— Как ты сделал, — спрашивает Ково, широко расставив руки, — что он стал таким большим?
Нам пришлось показать фильм четыре раза. Энтузиазм тома был неиссякаем. Мы могли бы продолжать до утра.
Деревенская площадь опустела. Жители выразили еще раз свой восторг и разошлись по хижинам. Мы больше не видели Ково. Намерен ли он сдержать свое обещание?
Я в этом не уверен и, долго прислушиваясь к неумолчному шуму леса, раздумываю над этим вопросом. Заснуть я не в силах.
Сегодня утром Ково избегает нас. Он прислал со старшиной деревни обычные подарки: живого цыпленка, рис и пальмовое вино в калебасе [9], но сам не показывается.
Как и в прошлом году, Ково предоставил в наше распоряжение большую хижину, предназначенную обычно для приемов. Растянувшись в гамаках, мы думаем все об одном и том же.
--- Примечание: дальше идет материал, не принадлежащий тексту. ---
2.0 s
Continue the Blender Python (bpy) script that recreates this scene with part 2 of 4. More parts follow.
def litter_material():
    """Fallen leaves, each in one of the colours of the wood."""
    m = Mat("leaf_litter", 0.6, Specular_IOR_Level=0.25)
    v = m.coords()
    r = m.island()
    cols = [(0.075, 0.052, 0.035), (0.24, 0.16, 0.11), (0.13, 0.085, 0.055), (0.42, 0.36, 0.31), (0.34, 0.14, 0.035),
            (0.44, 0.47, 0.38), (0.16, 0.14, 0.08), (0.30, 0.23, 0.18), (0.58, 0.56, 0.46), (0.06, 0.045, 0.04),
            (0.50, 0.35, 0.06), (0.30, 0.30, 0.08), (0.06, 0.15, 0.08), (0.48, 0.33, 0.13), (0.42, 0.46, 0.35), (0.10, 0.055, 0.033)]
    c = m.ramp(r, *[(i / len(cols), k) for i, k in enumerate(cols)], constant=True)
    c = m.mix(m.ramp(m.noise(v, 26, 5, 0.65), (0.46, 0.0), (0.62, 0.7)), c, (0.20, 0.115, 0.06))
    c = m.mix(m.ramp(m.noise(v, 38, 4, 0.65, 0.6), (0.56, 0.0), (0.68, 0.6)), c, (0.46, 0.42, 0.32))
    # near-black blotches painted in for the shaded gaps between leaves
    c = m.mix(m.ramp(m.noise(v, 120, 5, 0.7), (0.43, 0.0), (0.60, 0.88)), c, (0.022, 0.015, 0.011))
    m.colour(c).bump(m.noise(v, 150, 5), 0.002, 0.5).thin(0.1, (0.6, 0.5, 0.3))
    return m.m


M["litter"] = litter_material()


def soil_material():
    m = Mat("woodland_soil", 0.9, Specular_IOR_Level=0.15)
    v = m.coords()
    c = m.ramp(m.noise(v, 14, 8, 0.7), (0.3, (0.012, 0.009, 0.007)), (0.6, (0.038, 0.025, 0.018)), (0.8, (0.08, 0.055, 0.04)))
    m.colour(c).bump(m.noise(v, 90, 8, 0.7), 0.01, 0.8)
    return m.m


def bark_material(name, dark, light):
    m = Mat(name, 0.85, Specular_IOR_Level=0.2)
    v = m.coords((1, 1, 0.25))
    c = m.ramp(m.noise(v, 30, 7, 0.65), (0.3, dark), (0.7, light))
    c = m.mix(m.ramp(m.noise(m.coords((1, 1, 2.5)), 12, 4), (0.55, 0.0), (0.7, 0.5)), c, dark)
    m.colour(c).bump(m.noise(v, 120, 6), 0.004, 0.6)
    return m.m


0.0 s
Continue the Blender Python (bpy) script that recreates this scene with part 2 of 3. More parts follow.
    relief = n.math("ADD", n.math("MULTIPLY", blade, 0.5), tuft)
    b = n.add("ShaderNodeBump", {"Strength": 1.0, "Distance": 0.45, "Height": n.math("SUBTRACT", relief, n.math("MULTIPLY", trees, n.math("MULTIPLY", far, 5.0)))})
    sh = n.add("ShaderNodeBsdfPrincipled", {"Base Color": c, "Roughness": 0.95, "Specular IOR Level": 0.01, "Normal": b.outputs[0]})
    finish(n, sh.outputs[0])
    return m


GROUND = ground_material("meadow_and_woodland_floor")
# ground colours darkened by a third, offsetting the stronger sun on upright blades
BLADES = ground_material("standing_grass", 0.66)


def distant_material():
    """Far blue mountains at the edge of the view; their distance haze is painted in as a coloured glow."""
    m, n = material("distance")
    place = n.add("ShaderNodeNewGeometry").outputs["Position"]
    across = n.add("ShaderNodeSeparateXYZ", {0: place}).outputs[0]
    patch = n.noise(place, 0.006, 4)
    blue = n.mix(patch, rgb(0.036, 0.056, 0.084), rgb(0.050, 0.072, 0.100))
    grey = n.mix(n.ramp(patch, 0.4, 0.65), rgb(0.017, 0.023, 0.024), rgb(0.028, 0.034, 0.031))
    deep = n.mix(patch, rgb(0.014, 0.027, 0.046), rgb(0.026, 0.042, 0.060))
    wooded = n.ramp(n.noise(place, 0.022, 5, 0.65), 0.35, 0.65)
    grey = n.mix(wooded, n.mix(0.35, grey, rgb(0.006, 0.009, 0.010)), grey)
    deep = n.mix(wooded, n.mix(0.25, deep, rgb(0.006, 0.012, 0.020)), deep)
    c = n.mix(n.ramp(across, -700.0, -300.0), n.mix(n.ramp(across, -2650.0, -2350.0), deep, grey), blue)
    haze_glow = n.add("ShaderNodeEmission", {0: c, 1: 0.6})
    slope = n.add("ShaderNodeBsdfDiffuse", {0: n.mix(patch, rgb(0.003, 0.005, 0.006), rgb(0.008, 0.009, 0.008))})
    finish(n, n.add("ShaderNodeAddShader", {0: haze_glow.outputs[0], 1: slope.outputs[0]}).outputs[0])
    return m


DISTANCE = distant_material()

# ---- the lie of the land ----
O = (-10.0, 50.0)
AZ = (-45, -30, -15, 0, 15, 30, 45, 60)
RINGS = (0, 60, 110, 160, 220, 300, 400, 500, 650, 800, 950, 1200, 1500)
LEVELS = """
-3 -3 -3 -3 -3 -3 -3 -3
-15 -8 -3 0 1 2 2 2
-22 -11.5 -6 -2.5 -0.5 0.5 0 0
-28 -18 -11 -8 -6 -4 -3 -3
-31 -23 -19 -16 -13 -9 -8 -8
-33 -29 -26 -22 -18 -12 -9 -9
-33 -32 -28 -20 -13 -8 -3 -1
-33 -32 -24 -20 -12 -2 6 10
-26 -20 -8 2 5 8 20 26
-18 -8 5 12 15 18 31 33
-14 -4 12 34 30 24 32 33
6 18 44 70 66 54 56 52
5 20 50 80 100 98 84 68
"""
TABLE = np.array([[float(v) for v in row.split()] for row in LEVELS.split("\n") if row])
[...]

В Африке не следует торопиться, и мы не хотим своим нетерпением подорвать наши шансы на успех; надо дать Ково время обдумать решение. Чтобы скоротать ожидание, мы с Жаном ведем наших товарищей, впервые попавших в эту страну, посмотреть Ниогбозу. Мы испытываем гордость хозяев и хотим, чтобы наши друзья оценили красоту и опрятность этой типичной деревушки тома.
Возле дверей хижин женщины, с обнаженной грудью, в полосатых набедренных повязках, размеренными и медленными движениями толкут рис. Они поднимают тяжелые двухметровые песты и бросают их в углубления ступок.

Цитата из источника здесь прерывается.